Cognizant Holds 11% Net Margin Through SG&A Cuts Despite Gross Margin Slide
Cognizant has held net margins near 11% by cutting SG&A as gross margins declined over the past decade. Management warns of structural pressure from Indian wage inflation and rivals Infosys and Wipro, and is focusing on cost control, AI-driven productivity and portfolio adjustments to stabilize margins.
1. Cognizant Report Projects $4.5 Trillion in U.S. Labor Productivity Gains
Cognizant’s New Work, New World 2026 report finds that artificial intelligence could unlock up to $4.5 trillion in labor productivity across the U.S. economy today, a figure based on a reassessment of 18,000 tasks and 1,000 job roles in the O*NET database. The study shows that 93 percent of jobs have some degree of AI exposure, up from earlier forecasts, and that annual exposure‐score growth has accelerated to 9 percent, compared with the 2 percent pace estimated in 2024. These findings underscore the scale of near-term opportunity for clients to deploy AI in areas ranging from legal and education to healthcare and executive support functions.

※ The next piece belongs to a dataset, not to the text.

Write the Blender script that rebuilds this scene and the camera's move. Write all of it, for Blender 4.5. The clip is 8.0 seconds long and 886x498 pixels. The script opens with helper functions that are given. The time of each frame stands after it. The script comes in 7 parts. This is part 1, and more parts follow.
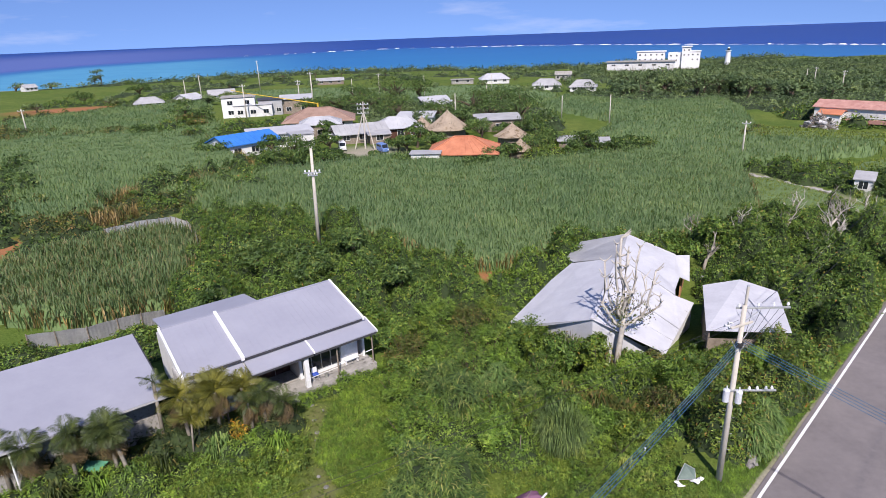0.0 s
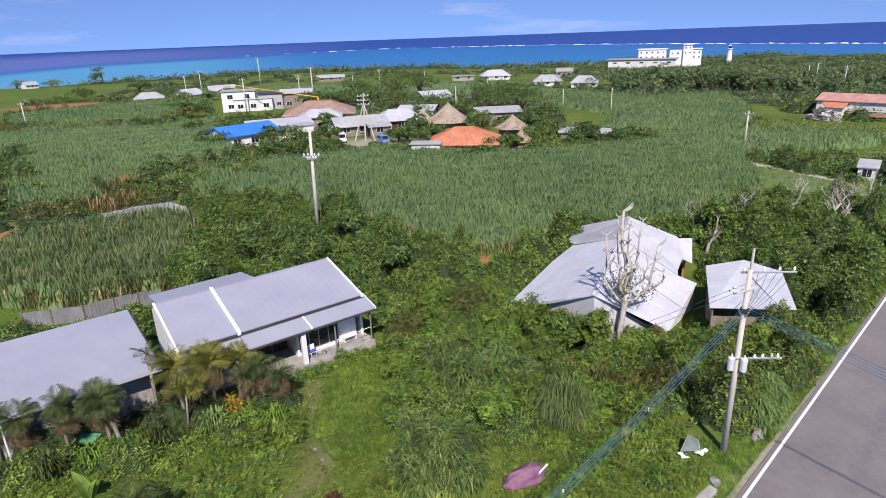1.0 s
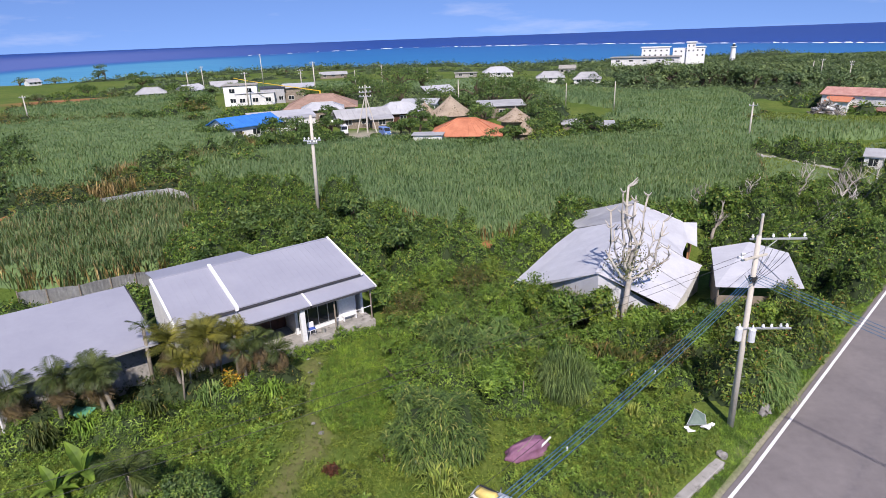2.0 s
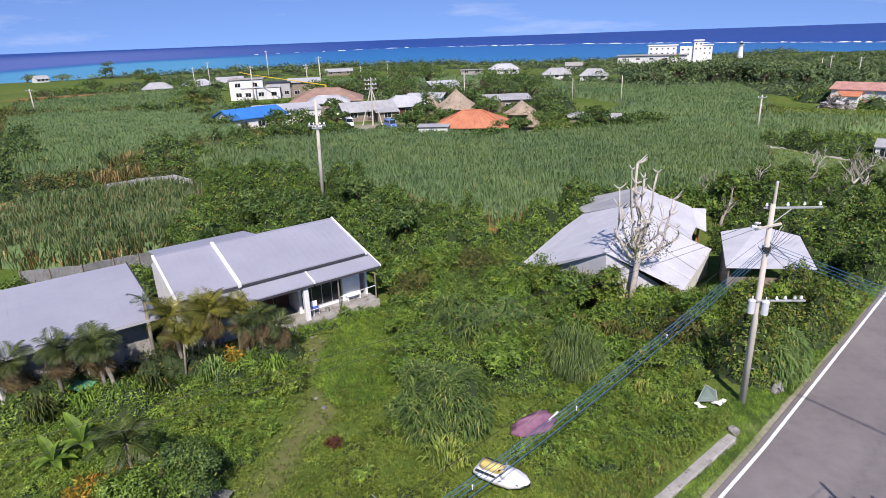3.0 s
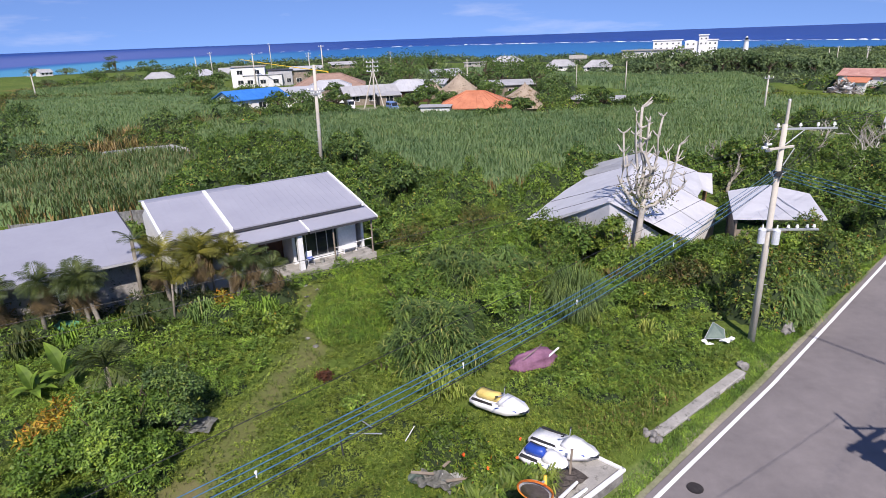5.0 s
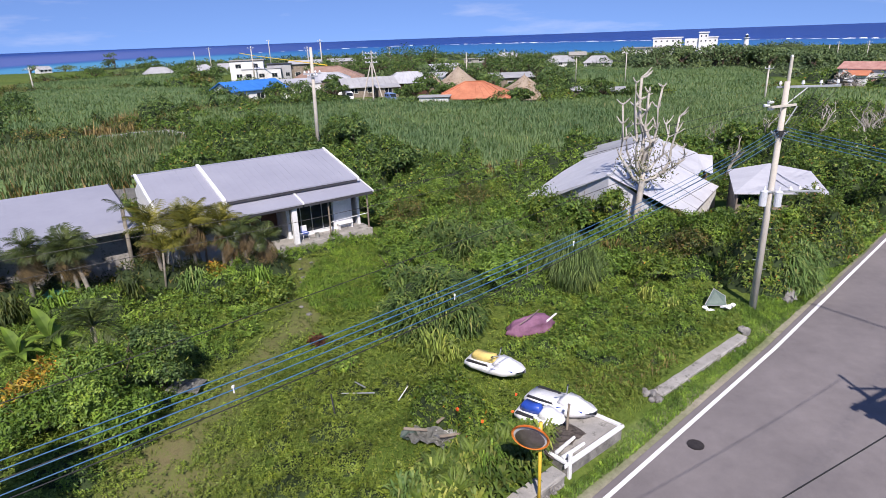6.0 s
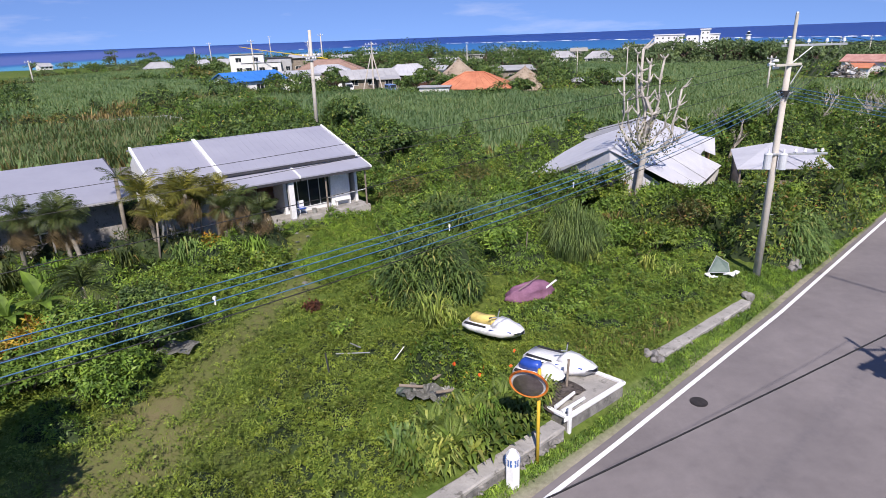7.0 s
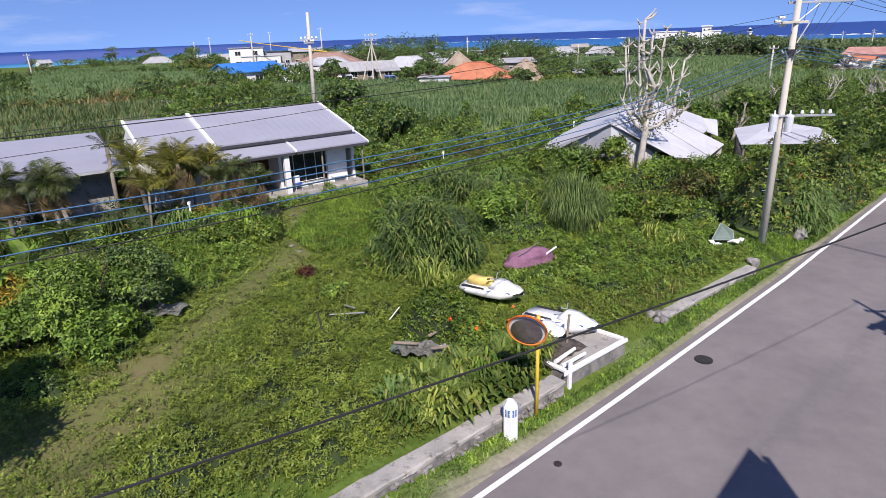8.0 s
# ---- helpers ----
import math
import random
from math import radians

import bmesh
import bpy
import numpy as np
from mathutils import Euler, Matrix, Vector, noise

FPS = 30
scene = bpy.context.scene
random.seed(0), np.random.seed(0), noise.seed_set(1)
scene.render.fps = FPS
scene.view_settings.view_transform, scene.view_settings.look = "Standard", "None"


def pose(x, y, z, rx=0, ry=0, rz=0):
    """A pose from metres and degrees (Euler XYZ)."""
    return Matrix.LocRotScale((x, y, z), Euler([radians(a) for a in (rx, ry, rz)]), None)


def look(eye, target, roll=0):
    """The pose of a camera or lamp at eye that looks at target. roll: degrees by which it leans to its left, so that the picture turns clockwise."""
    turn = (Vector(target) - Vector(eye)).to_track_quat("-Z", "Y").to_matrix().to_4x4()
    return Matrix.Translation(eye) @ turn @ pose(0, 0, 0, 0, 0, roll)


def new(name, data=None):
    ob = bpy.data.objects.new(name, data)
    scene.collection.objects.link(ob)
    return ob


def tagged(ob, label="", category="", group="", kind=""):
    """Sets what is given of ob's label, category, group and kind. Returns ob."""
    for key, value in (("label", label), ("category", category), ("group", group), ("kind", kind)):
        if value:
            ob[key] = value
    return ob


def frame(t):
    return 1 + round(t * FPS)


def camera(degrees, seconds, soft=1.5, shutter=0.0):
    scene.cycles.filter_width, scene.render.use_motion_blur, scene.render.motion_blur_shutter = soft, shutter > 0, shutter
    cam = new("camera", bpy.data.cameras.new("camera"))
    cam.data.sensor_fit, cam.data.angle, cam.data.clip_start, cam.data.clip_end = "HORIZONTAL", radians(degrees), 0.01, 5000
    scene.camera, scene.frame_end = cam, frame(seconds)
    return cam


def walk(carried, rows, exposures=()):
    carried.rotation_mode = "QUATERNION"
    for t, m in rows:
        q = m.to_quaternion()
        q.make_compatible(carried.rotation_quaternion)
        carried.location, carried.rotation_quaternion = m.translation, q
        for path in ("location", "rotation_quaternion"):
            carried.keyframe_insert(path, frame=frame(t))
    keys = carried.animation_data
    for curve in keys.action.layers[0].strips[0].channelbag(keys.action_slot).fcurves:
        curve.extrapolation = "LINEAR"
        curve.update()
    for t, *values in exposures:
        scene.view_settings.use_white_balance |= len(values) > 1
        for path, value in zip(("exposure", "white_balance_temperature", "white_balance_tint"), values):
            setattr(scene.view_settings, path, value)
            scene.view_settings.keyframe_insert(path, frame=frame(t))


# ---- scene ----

2. Significant Shifts in Job Exposure Scores Highlight Sector-Specific Risks and Opportunities
Cognizant identifies dramatic year-over-year increases in AI exposure scores across multiple industries: legal roles have risen from 9 percent to 63 percent exposure, education from 11 percent to 49 percent, healthcare practitioners from 10 percent to 39 percent, and C-suite positions such as CEO from 25 percent to 60 percent. Manual labor occupations are also experiencing higher rates of AI assistance—transportation tasks have moved from 6 percent to 25 percent exposure, and construction from 4 percent to 12 percent. These shifts suggest that while some knowledge-work areas have reached near-term automation limits, other sectors stand to see rapid productivity gains.
3. Human Skilling and Flexible Operating Models Essential to Capturing Full Value
Despite the scale of AI’s technical capabilities, Cognizant emphasizes that up to 40 percent of management, business, financial operations, and administrative tasks remain non-automatable, signaling the ongoing need for human judgment, contextual intelligence, and continuous learning. CEO Ravi Kumar S. warns that converting AI capital expenditure into real productivity growth depends on investments in digital fluency, adaptable systems and workforce reskilling. Cognizant’s own Synapse program, targeting 2 million individuals by 2030, exemplifies the company’s strategy to bridge technology deployment with human skill development and ensure clients can realize the full $4.5 trillion opportunity.
4. Structural Margin Pressures Persist Despite Stable Net Margins
While Cognizant has maintained net margins near 11 percent by cutting SG&A as a percentage of revenue, the company continues to face headwinds from Indian wage inflation, limited pricing leverage and heightened competition from peers such as Infosys and Wipro. Management is focused on cost containment, leveraging AI to drive internal productivity and optimizing its portfolio mix with higher-value digital services. However, sustaining margin expansion will require balancing price competitiveness with targeted investments in emerging technologies and talent retention in a tight labor market.